Afin d'accroître la portée de ce régime, le projet de loi relatif à la lutte contre la fraude fiscale et la grande délinquance économique et financière prévoit que seront désormais considérés comme ETNC les États ou territoires qui, à compter du 1 er janvier 2016, ne pratiquent pas l'échange automatique d'informations.

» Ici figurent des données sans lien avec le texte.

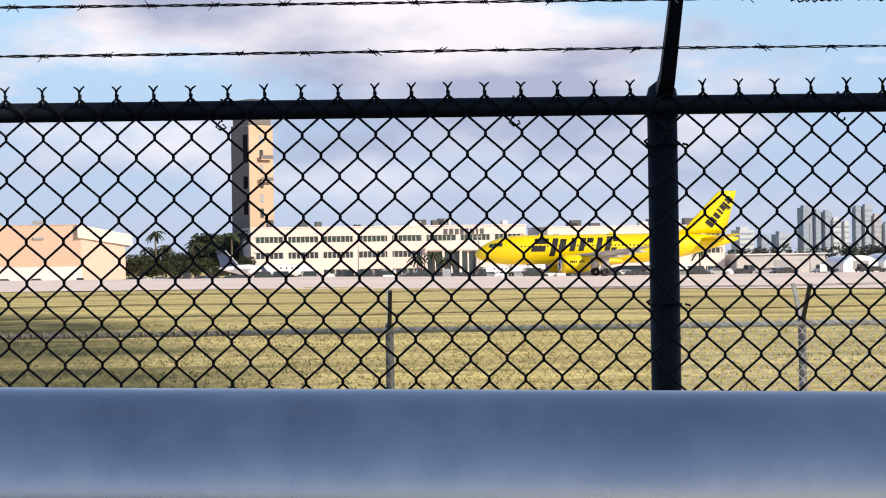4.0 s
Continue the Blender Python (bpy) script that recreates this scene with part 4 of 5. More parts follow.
def office(r0, r1, v, base, top, label, bands, sign=None, depth=24.0):
    """A three-storey office block with ribbon windows."""
    w = r1 - r0
    x, y, h = field((r0 + r1) / 2, v)
    t = thing("office_building", label, "building", pose(x, y, base, 0, 0, TURN))
    hh = top - base
    # the front wall is stacked from storeys of wall with window slots between them
    edges = [0.0] + [z for b in bands for z in (b[0] - base, b[1] - base)] + [hh]
    for i in range(0, len(edges), 2):
        part("wall", box(-w / 2, w / 2, 0, 0.5, edges[i], edges[i + 1]), WHITE_STUCCO, t)
    for z0, z1, n, mat in bands:
        windows_row(t, -w / 2 + 1.2, w / 2 - 1.2, z0 - base, z1 - base, n, 0.28, mat, 0.24)
        part("wall", box(-w / 2, w / 2, 0.36, 0.5, z0 - base, z1 - base), WHITE_STUCCO, t)
        step = w / 8
        for k in range(9):
            xx = -w / 2 + k * step
            part("pier", box(max(-w / 2, xx - 0.6), min(w / 2, xx + 0.6), 0.02, 0.48, z0 - base - 0.002, z1 - base + 0.002), WHITE_STUCCO, t)
    part("plinth", box(-w / 2 - 0.02, w / 2 + 0.02, -0.03, depth, -1.3, -0.004), WHITE_STUCCO, t)
    part("core", box(-w / 2 + 0.02, w / 2 - 0.02, 0.5, depth, 0, hh - 0.1), WHITE_STUCCO, t)
    part("roof", box(-w / 2 - 0.15, w / 2 + 0.15, -0.15, depth, hh, hh + 0.35, 0.05), WHITE_STUCCO, t)
    rnd = random.Random(int(r0))
    for k in range(9):
        xx = rnd.uniform(-w / 2 + 3, w / 2 - 3)
        a, b2 = rnd.uniform(0.6, 1.6), rnd.uniform(0.7, 1.8)
        part("roof_unit", box(xx - a, xx + a, 5, 7.5, hh + 0.35, hh + 0.35 + b2, 0.06), ROOF_UNIT if k % 4 else WHITE_METAL, t, "rooftop air unit")
    if sign:
        for k, (a, ww) in enumerate(((0, 0.9), (1.4, 0.9), (2.8, 0.8), (4.0, 0.8), (5.2, 0.8), (6.4, 1.0), (7.9, 0.4), (8.8, 0.9))):
            part("sign_bar", box(sign + a, sign + a + ww, -0.12, 0.0, hh - 1.85, hh - 0.55), ROOF_UNIT, t, "plain dark sign shape")
    return t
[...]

De fait, depuis 2009, la France a signé :

- 28 accords d'échanges de renseignements, avec Jersey, Guernesey, l'Ile de Man, les Iles vierges britanniques, le Liechtenstein, Andorre, Saint-Marin, Gibraltar, les Iles Caïmans, les Bermudes, les Iles Turques et Caïques, les Bahamas, Vanuatu, l'Uruguay, Sainte-Lucie, Antigua et Barbuda, Saint Kitts et Nevis, Grenade, Saint Vincent et les Grenadines, les Iles Cook, les Antilles Néerlandaises, le Belize, le Costa Rica, la Dominique, Brunei, Anguilla, le Liberia et Aruba ;

- 12 avenants à des conventions fiscales portant sur l'échange de renseignements visant à mettre en oeuvre le standard international de l'article 26 du modèle de l'OCDE, avec le Bahreïn, le Luxembourg, la Belgique, la Suisse, la Malaisie, Singapour, le Canada, l'Arabie Saoudite, l'Autriche, Maurice, les Philippines et Oman ;

- ainsi que deux nouvelles conventions fiscales, avec Hong Kong et le Panama.

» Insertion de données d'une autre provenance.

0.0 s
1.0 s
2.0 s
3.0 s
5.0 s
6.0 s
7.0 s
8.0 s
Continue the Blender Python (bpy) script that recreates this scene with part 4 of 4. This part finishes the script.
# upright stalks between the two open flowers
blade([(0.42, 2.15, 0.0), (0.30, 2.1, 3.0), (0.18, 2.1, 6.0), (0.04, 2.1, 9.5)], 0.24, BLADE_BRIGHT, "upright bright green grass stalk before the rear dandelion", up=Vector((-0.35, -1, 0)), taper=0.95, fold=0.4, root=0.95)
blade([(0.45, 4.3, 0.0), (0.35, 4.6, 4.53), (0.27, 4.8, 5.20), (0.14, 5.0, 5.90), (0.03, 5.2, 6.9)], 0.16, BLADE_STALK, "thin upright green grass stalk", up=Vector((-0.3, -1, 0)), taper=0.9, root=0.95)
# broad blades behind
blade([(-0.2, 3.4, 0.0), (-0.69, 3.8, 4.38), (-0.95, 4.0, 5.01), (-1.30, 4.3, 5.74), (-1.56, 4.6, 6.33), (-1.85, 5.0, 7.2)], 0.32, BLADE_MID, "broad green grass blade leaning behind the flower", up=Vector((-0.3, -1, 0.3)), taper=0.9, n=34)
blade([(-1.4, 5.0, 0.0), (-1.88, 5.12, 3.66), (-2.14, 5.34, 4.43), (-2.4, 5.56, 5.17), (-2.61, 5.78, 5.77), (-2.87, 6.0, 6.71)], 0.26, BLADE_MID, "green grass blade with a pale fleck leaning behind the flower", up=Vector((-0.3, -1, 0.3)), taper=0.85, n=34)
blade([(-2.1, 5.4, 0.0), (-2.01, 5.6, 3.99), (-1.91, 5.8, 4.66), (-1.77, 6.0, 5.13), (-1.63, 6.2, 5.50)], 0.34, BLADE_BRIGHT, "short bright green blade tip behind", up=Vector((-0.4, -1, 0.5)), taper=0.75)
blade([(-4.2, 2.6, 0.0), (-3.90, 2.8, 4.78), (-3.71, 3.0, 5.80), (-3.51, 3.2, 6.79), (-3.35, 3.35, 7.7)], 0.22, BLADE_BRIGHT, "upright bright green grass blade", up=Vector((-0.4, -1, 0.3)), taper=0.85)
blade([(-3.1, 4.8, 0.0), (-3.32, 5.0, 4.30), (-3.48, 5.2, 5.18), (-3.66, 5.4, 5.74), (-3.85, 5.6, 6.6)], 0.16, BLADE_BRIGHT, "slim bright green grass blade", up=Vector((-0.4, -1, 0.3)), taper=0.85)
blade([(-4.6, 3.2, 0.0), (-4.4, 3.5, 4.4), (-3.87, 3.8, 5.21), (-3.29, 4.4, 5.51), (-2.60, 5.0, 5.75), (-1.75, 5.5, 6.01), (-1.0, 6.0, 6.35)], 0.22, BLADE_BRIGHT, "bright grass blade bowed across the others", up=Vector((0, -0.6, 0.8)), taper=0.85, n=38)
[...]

Les travaux engagés par l'OCDE ne se limitent plus, désormais, à la lutte contre la fraude fiscale stricto sensu , mais, depuis quelques mois, visent également à apporter des solutions concertées aux phénomènes d'« évasion fiscale agressive » pratiquée par certaines grandes entreprises. Lors du sommet des 18 et 19 juin 2012 à Los Cabos, les chefs d'État et de gouvernement du G20, à l'initiative de la France et des États-Unis, ont demandé à l'OCDE de proposer un plan d'action contre l'érosion des bases en matière de fiscalité des entreprises et les transferts de bénéfices ( Base Erosion and Profit Shifting - BEPS). Trois groupes de travail (mesures anti-abus, règles de territorialité, prix de transfert) ont ainsi été constitués. Présenté lors de la réunion des ministres des Finances du G20 à Moscou en juillet 2013, le Plan d'action de l'OCDE recense 15 mesures spécifiques destinées à doter les États d'instruments juridiques nationaux et internationaux permettant d'empêcher les entreprises de se soustraire partiellement ou totalement à l'impôt. Ce plan reconnaît l'importance d'aborder l'économie numérique sans frontières et de développer un nouvel ensemble de normes visant à éviter la double non-imposition. À ces fins, il met l'accent sur l'exigence de plus grande transparence, de meilleure communication et de coopération internationale plus étroite. Il prévoit, enfin, l'élaboration d'un instrument multilatéral destiné à servir de référence à une modification des conventions fiscales bilatérales.

Lors de son audition par votre commission d'enquête, Mathilde Dupré, chargée de plaidoyer au CCFD, a souligné cette avancée : « pour la première fois, l'OCDE reconnaît que [l'érosion des assiettes fiscales et les transferts de profits] n'est pas seulement un problème spécifique aux pays en développement, en raison de leur administration fiscale corrompue, mal formée ou mal payée. Un pré-rapport publié en février 2013 détecte en effet un véritable problème avec la fiscalité des entreprises multinationales au niveau mondial, pensée dans les années 1920 et qui n'est plus adaptée à notre époque. Ainsi, aujourd'hui, le contournement de l'impôt est devenu la règle. Les accords qui permettent d'éviter la double imposition aboutissent à ce que les entreprises ne paient plus d'impôt nulle part. En conséquence, tout le monde est perdant, sauf les paradis fiscaux qui attirent des activités artificielles pour enregistrer des profits en réalité générés ailleurs. Sur ces questions, nous commençons à rencontrer un écho favorable. Reste à savoir quelles seront les mesures concrètes retenues ».


* 38 Pour une analyse détaillée de ces différentes listes, voir le rapport de la commission d'enquête sénatoriale sur l'évasion fiscale internationale, tome I, pages 202 et suivantes.

* 39 L'article 22 de la loi n°2009-1674 du 30 décembre 2009 de finances rectificative pour 2009.